Šibenik (HR) - A town centre for all seasons

2019

Since 2002, Urbact has been the European Territorial Cooperation Programme to promote integrated and sustainable urban development in cities in the Member States of the European Union, Norway and Switzerland. Urbact is an instrument of cohesion policy, financed by the ERDF (European Regional Development Fund) and the Member States.

Urbact is a European programme of exchanges and learning between cities whose objective is to develop solutions to major urban challenges. By networking European cities, strengthening skills and capitalising on good practices, it supports public decision-makers and actors in the field to develop sustainable solutions that integrate the economic, social and environmental dimensions of urban development.

Following on from the Urbact I and II programmes, Urbact III continues to promote integrated and sustainable urban development and contributes to the objectives of the Europe 2020 strategy.

À télécharger : urbact-citystories-sibenik.pdf (790 Kio)

The old city centre of Šibenik is not recognised as a high quality retail destination, and demand fluctuates enormously between busy summer months and a lacklustre winter. The city set out with URBACT to create a marketing and cultural pull to the old town in order to balance this out.

It seems almost impossible to imagine that a town as beautiful as Šibenik could have any problems attracting people to shop there. Its large old town is a stunning collection of medieval and Renaissance buildings on the Adriatic coast of Croatia. The city has not just one but two UNESCO World Heritage sites: one more than New York. These are the exceptional Renaissance Cathedral of St James and the highly unusual 16th-century fort of St Nicholas. And yet in many ways Šibenik is a victim of its own success. Tourism has replaced the aluminium and steel industry as the city’s major employer, and as a result the shops in the old town — subject to all the pressures of out-of-town and online retail — are becoming over-reliant on it. “We are in danger of going in the direction of other coastal cities in Croatia but we still have people who live in the city centre. It’s not only touristic, it has all the administration and business functions, and we want to keep it that way,” says Petar Mišura, Head of Department for Economy, Entrepreneurship and Development at Šibenik City Council. Therefore the town wanted to reach beyond its local context for international support. This is why the city joined the RetaiLink network.
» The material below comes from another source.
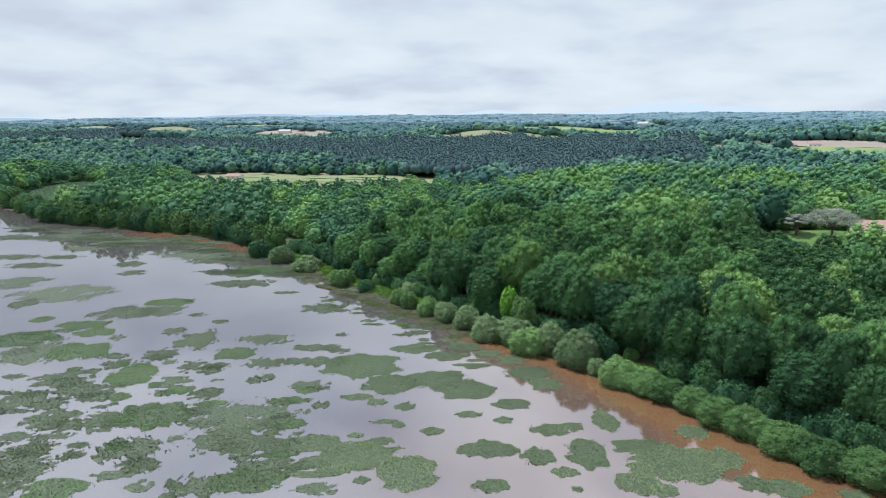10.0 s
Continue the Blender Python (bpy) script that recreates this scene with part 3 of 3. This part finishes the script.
def pine_template(seed):
    """A closely grown pine: a narrow domed crown over a bare trunk."""
    rng = np.random.default_rng(seed)
    return foliage(crown_lobes(rng, 18, 3.1, 5, 0.3, (0.34, 0.48)), 22, 0.55, rng, core=0.94, long=0.8, lift=0.3, shell=(0.85, 1.15), loose=0.2, fill=(0, 0, 9.5, 5.6, 0.85))


px, py = scatter(-1200, 90, 480, 840, 5.8, rng)
keep = inside(px, py, PINES) & ~inside(px, py, CLEAR) & ~open_ground(px, py)
woods("pine_wood", [(x, y, float(land(x, y)) - 1, rng.uniform(1.05, 1.3), 0) for x, y in zip(px[keep], py[keep])], [pine_template(90 + k) for k in range(4)], [PINE_LEAF], "dark bluish-grey pine plantation on the far slope", "pine wood", (0.95, 1.08))

# the farther the band, the more haze its leaf colour holds
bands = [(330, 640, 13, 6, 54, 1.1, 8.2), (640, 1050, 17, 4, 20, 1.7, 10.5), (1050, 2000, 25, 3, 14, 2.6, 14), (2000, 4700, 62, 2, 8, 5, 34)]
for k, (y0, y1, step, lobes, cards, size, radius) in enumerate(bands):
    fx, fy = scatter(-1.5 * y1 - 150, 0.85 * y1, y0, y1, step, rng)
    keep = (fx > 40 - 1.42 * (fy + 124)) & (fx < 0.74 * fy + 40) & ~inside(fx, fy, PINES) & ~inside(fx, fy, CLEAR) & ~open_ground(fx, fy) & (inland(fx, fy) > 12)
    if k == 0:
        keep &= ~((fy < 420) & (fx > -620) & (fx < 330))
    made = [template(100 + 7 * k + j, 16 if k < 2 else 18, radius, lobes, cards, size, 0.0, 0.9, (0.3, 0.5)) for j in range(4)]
    woods("far_wood", [(x, y, float(land(x, y)) - 1.5, rng.uniform(0.75, 1.2), int(rng.choice(3, p=[0.6, 0.25, 0.15]))) for x, y in zip(fx[keep], fy[keep])], made, ([FAR_HAZED, FAR_HAZED_DARK, WOOD_TEAL], [FAR_HAZED, FAR_HAZED_DARK, FAR_HAZED], [FAR_HAZED_BLUE] * 3, [FAR_HAZY] * 3)[k], "far broadleaved woods reaching to the skyline", "wood", (0.85, 1.15) if k < 2 else (0.6, 0.9))


def field(cx, cy, a, b, mat, label, lift=0.5, turn=0.0):
    """A field with rounded corners and an uneven edge, laid over the ground."""
    n = 48
    c, s = math.cos(radians(turn)), math.sin(radians(turn))
    flat = [(0, 0)]
    for r in (0.33, 0.66, 1.0, 1.15):
        for t in np.linspace(0, 6.2832, n, endpoint=False):
            w = r * (1 + 0.06 * math.sin(3 * t + cx) + 0.04 * math.sin(7 * t + cy))
            flat.append((a * w * math.copysign(abs(math.cos(t)) ** 0.6, math.cos(t)), b * w * math.copysign(abs(math.sin(t)) ** 0.6, math.sin(t))))
    v = [(cx + x * c - y * s, cy + x * s + y * c) for x, y in flat]
    v = np.array([(x, y, float(land(x, y)) + lift) for x, y in v])
    f = [(0, 1 + k, 1 + (k + 1) % n, 1 + (k + 1) % n) for k in range(n)]
    for r in range(3):
        f += [(1 + r * n + k, 1 + (r + 1) * n + k, 1 + (r + 1) * n + (k + 1) % n, 1 + r * n + (k + 1) % n) for k in range(n)]
    tagged(new("field", mesh_of("field", v, clean(np.array(f)), [mat], smooth=True)), label, "field", kind="structure")


field(-292, 428, 165, 72, FIELD, "dry straw-coloured hay field beside the woods", 0.5, 12)
for k, off in enumerate((440, 462, 480)):
    field(-290 + 8 * k, off - 12, 135 - 12 * k, 3.5 + 2 * (k % 2), MEADOW, "green strip of uncut grass across the hay field", 0.9, 12)
KINDS_OF_FIELD = {"p": (PLOUGHED, "bare reddish ploughed field"), "d": (FIELD, "pale dry field"), "m": (MEADOW, "light green meadow")}
for k, (cx, cy, a, b, _, kind) in enumerate(FAR_FIELDS):
    field(cx, cy, a, b, *KINDS_OF_FIELD[kind], 0.8, 5 * math.sin(k * 2.1))
field(*LAWN[:2], LAWN[2] * 0.7, LAWN[3] * 0.6, GRASS_FLAT, "mown green lawn beside a house", 0.4)


# ---- floating plants ----
PATCHES_A = [(-198.4, 59.5, 10.8, 9.9), (-165.3, 52.4, 18.9, 12.1), (-166.7, 38.2, 5.3, 6.1), (-178.9, 100.5, 6.5, 5.8), (-164.6, 87, 5.5, 5.1), (-122.1, 41.2, 11, 8), (-116.6, 55.8, 8.4, 4.8), (-111.1, 46.8, 7, 6.5), (-111.7, 59.5, 2.6, 2.4), (-96.3, 46.6, 2.9, 2.1), (-143.6, 26.2, 3.9, 3.2), (-124.8, 26.2, 8.5, 4.6), (-115.1, 21.7, 6.4, 4.3), (-91.7, 30.4, 3.7, 3.5), (-79.2, 26, 6.3, 8.6), (-61.2, 19.9, 6.1, 4.7), (-84.1, 42.9, 2.9, 2.2), (-81.2, 12.8, 5.1, 4.4), (-66.7, 8.2, 3.4, 3.9), (-60.5, 10.2, 4, 2.8), (-131.8, 9.9, 9.7, 7.9), (-117.5, 2.2, 10, 9.6), (-105.9, 7.2, 9.2, 6.8), (-86.8, 3, 4.7, 3.7)]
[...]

New relationship: public and private

For Mr Mišura, the real triumph was the formation of an URBACT Local Group, a group of local stakeholders with the objective to define actions and boost the retail sector. Kristijan Domdjoni, representative of the Association of Entrepreneurs of the Old Town, became URBACT Local Group Coordinator and helped gain local support. “We are an ex-Communist society and our government always had a top-down approach, so we are in a situation where our group of shopkeepers didn’t have that informal relationship with the administration. There was suspicion, and it was hard to convince people to work with us,” says Mr Mišura. In that first meeting of the group there was a strong sense that both the local government and the retail community in Šibenik were coming from different perspectives. “[The shopowners’] complaint was that we don’t have enough parking, and not only don’t we have enough but it isn’t cheap parking. So whilst they insisted on infrastructure, we were insisting on a marketing approach using social network and Instagram and promotional webpages,” says Mr Mišura.
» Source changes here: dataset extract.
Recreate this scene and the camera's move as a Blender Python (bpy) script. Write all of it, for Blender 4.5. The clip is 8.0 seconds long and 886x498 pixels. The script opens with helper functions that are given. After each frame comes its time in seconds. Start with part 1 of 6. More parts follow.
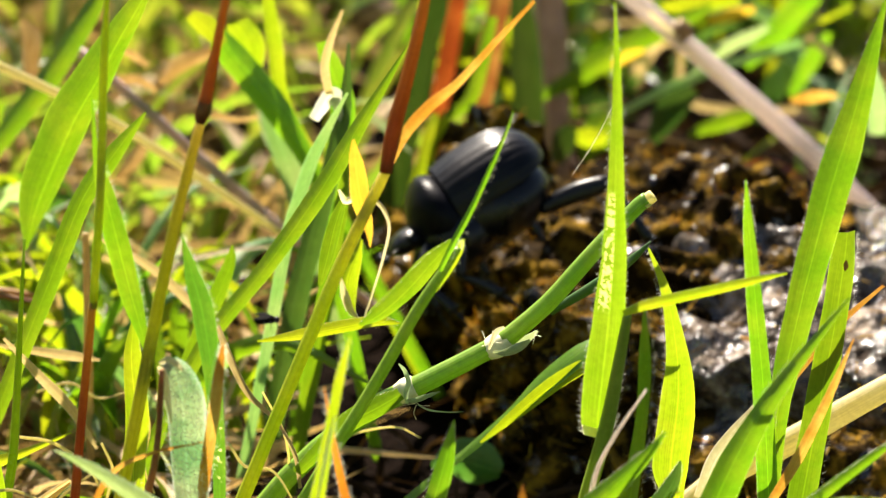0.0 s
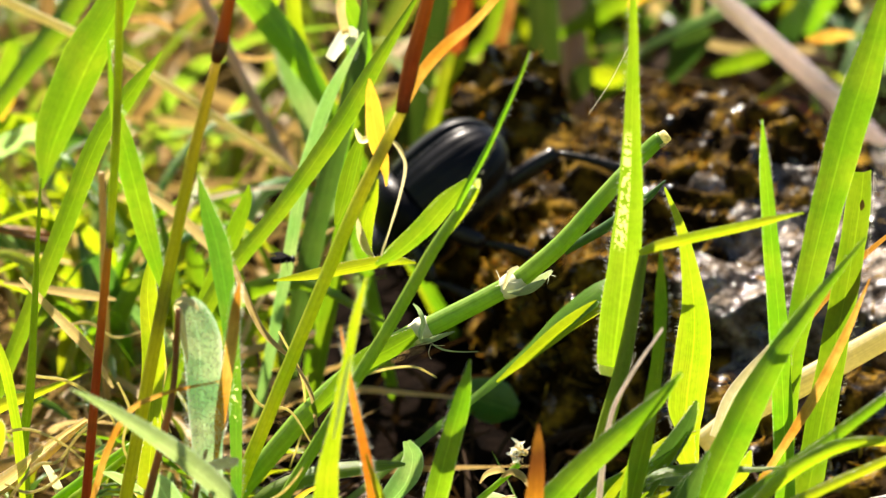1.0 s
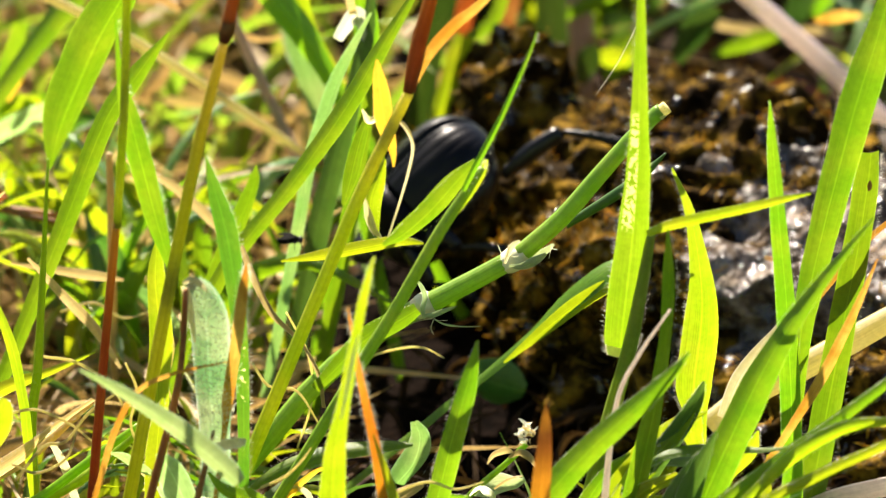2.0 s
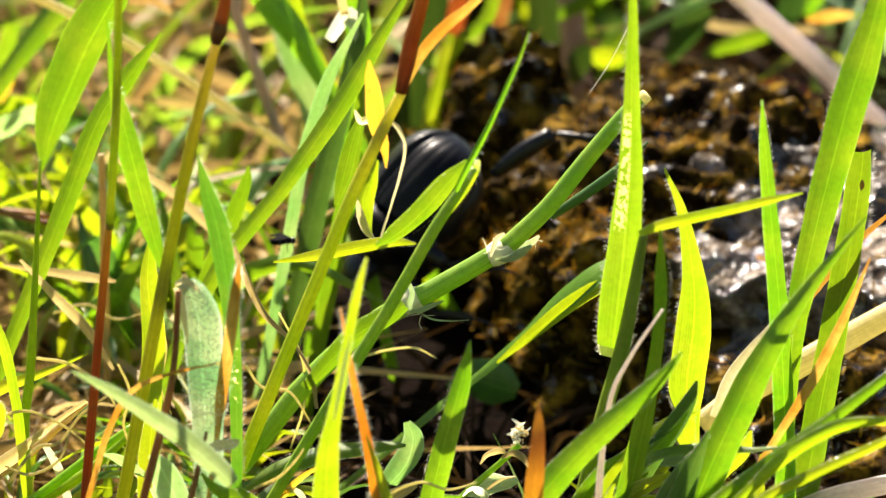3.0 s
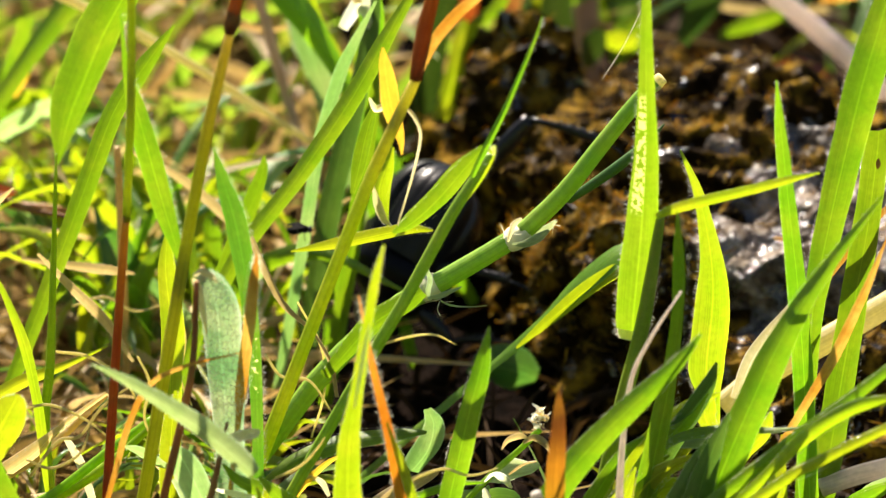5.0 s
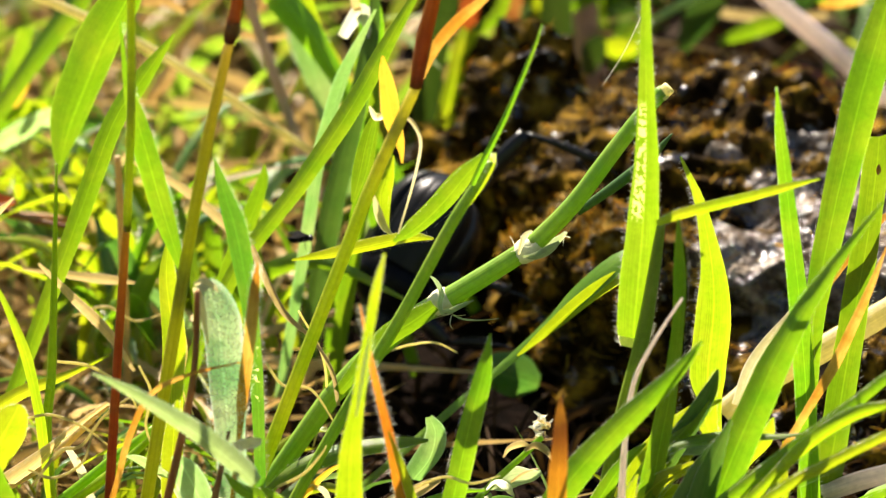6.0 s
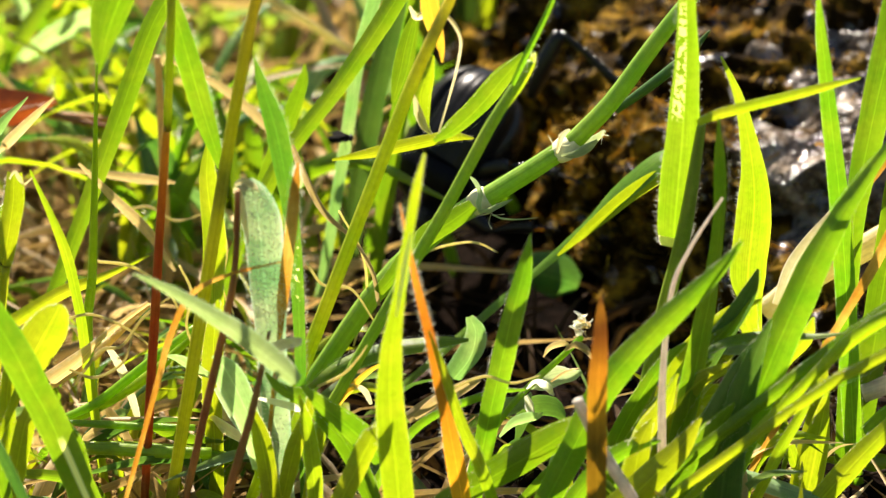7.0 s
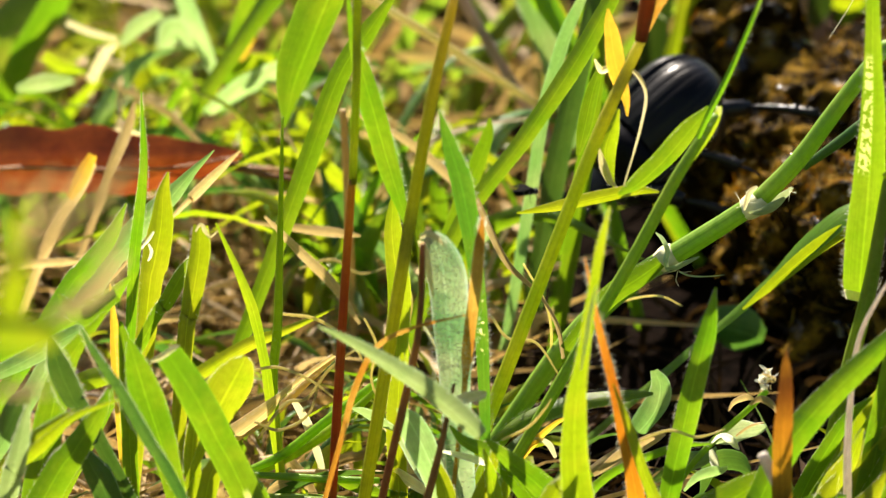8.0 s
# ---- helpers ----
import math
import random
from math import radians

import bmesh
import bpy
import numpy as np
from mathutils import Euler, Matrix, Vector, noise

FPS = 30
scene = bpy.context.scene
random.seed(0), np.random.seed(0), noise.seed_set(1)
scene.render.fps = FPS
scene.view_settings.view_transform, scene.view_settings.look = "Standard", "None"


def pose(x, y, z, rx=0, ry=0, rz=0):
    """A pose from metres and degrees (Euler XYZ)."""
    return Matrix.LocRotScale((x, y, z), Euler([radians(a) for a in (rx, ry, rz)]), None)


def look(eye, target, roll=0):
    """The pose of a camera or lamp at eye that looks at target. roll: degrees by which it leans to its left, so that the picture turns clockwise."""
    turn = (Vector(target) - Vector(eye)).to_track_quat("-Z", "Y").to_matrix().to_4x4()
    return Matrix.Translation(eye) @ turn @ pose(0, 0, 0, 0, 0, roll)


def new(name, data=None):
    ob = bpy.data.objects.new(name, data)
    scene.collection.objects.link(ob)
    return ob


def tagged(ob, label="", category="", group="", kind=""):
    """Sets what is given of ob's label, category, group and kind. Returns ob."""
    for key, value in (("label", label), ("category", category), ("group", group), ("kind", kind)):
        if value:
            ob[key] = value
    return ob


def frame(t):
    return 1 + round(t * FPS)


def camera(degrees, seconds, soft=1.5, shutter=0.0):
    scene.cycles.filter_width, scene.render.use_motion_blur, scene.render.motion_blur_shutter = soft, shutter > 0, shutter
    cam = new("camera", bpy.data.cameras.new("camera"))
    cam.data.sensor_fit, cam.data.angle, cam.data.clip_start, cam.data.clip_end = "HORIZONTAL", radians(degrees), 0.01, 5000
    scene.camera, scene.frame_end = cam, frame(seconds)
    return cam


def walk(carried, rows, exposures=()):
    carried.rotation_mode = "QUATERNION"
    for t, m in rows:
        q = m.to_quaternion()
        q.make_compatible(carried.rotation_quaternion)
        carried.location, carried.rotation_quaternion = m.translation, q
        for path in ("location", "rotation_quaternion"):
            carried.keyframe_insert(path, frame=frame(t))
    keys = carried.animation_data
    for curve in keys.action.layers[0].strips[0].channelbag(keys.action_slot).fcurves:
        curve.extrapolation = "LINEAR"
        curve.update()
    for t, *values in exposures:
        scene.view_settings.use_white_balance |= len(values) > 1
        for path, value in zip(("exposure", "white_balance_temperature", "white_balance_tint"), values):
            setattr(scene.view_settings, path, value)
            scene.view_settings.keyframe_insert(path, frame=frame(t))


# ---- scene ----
cam = camera(12.0, 8.0, soft=1.25)
cam.data.dof.use_dof = True
cam.data.dof.focus_distance = 0.49
cam.data.dof.aperture_fstop = 29.0
EYE = (0.0, -0.49198, 0.23984)


def aim(t, rx, ry, rz):
    return (t, pose(*EYE, rx, ry, rz))


walk(cam, [
    aim(0.0, 67.040, -0.234, -0.187),
    aim(0.1, 66.860, -0.162, -0.080),
    aim(0.2, 66.645, -0.141, -0.089),
    aim(0.3, 66.476, -0.148, -0.162),
    aim(0.4, 66.423, -0.176, -0.283),
    aim(0.5, 66.408, -0.164, -0.314),
    aim(0.6, 66.369, -0.155, -0.226),
    aim(0.7, 66.231, -0.161, -0.172),
    aim(0.8, 66.100, -0.146, -0.070),
    aim(0.9, 66.100, -0.149, -0.009),
    aim(1.0, 66.216, -0.165, 0.022),
    aim(1.1, 66.215, -0.149, 0.108),
    aim(1.2, 66.260, -0.145, 0.165),
    aim(2.3, 65.809, -0.116, 0.045),
    aim(2.4, 65.785, -0.121, -0.097),
    aim(2.5, 65.991, -0.152, -0.300),
    aim(2.6, 66.031, -0.160, -0.319),
    aim(2.7, 66.069, -0.118, -0.225),
    aim(2.8, 66.069, -0.071, -0.119),
    aim(2.9, 65.985, -0.039, -0.049),
    aim(3.0, 65.958, -0.034, -0.037),
    aim(3.1, 65.939, -0.051, -0.082),
    aim(3.2, 65.939, -0.068, -0.129),
    aim(3.3, 65.969, -0.059, -0.117),
    aim(3.4, 65.969, -0.025, -0.048),
    aim(3.5, 66.000, -0.000, 0.000),
    aim(3.6, 66.031, 0.028, 0.029),
    aim(3.7, 66.131, 0.053, 0.051),
    aim(3.8, 66.169, 0.084, 0.088),
    aim(3.9, 66.231, 0.120, 0.134),
    aim(4.0, 66.264, 0.154, 0.177),
    aim(4.1, 66.301, 0.233, 0.170),
    aim(4.2, 66.333, 0.326, 0.194),
    aim(4.3, 66.410, 0.394, 0.162),
    aim(4.4, 66.426, 0.449, 0.102),
    aim(4.5, 66.417, 0.514, 0.061),
    aim(4.6, 66.236, 0.665, -0.042),
    aim(4.7, 65.755, 0.850, -0.073),
    aim(5.8, 65.850, 1.148, -0.375),
    aim(5.9, 65.815, 1.209, -0.350),
    aim(6.0, 65.878, 1.259, -0.346),
    aim(6.1, 65.815, 1.255, -0.414),
    aim(6.2, 65.543, 1.210, -0.571),
    aim(6.3, 65.273, 1.218, -0.609),
    aim(6.4, 65.089, 1.252, -0.591),
    aim(6.5, 64.962, 1.290, -0.565),
    aim(6.6, 64.891, 1.290, -0.524),
    aim(6.7, 64.831, 1.306, -0.451),
    aim(6.8, 64.660, 1.390, -0.227),
    aim(6.9, 64.596, 1.480, 0.006),
    aim(7.0, 64.527, 1.521, 0.135),
    aim(7.1, 64.585, 1.544, 0.206),
    aim(7.2, 64.621, 1.563, 0.269),
    aim(7.3, 64.689, 1.592, 0.353),
    aim(7.4, 64.848, 1.682, 0.573),
    aim(7.5, 65.022, 1.803, 0.864),
    aim(7.6, 65.173, 1.921, 1.148),
    aim(7.7, 65.272, 2.014, 1.376),
    aim(7.8, 65.303, 2.111, 1.610),
    aim(7.9, 65.318, 2.285, 2.015),
    aim(8.0, 65.333, 2.478, 2.461),
], [(0.0, 1.67, 6950, 10), (3.5, 1.79, 6950, 10), (4.7, 1.60, 6950, 10), (6.4, 1.76, 6950, 10), (7.5, 1.52, 6950, 10), (8.0, 1.40, 6950, 10)])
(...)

Better infrastructure, access… and identity

It is highly unusual for local governments to become involved in helping the retail sector in Croatia, normally confining themselves to hard infrastructure: bridges, houses and so on. The success of the URBACT Local Group was really to get dialogue going between local government and the retail community. “During the time they changed their opinion but we also changed ours too,” says Mr Mišura. One of the outcomes of URBACT for Šibenik was to encourage a proposal — approved though not yet implemented — for parking under the city’s main square, while also improving access to parts of the old town. With so many small alleys and steps for visitors to navigate, signage is an area around which consensus grew, both as a means for making access easier and as an opportunity to give the old town an identity. The council in turn was able to gain support from the retail sector through the URBACT process. As their integrated plan puts it, “the local action group’s efforts should also lead to a range of stronger marketing activities, promoting the shopping experience in the old city centre by using online tools, mobile apps, organising sales events and all kinds of events to ensure longer stays in the old town centre throughout the year, not only in summer.” Training programmes and workshops have been introduced to improve customer care and market research amongst retailers — run by the Croatian Chamber of Economy, Croatian Chamber of Trades and Crafts, and Šibenik Polytechnic. As part of the local group team’s extensive research into the problems facing retail in the old town, they interviewed several residents, including Želimir Mikulić, a professor at the polytechnic. He considered retail businesses located in the old town of Šibenik in this balanced way: “Today, people visit shopping centres in order to spend time, not money. If the city centre manages to provide a good cultural and leisure proposal together with a good retail offer, it will get people back.”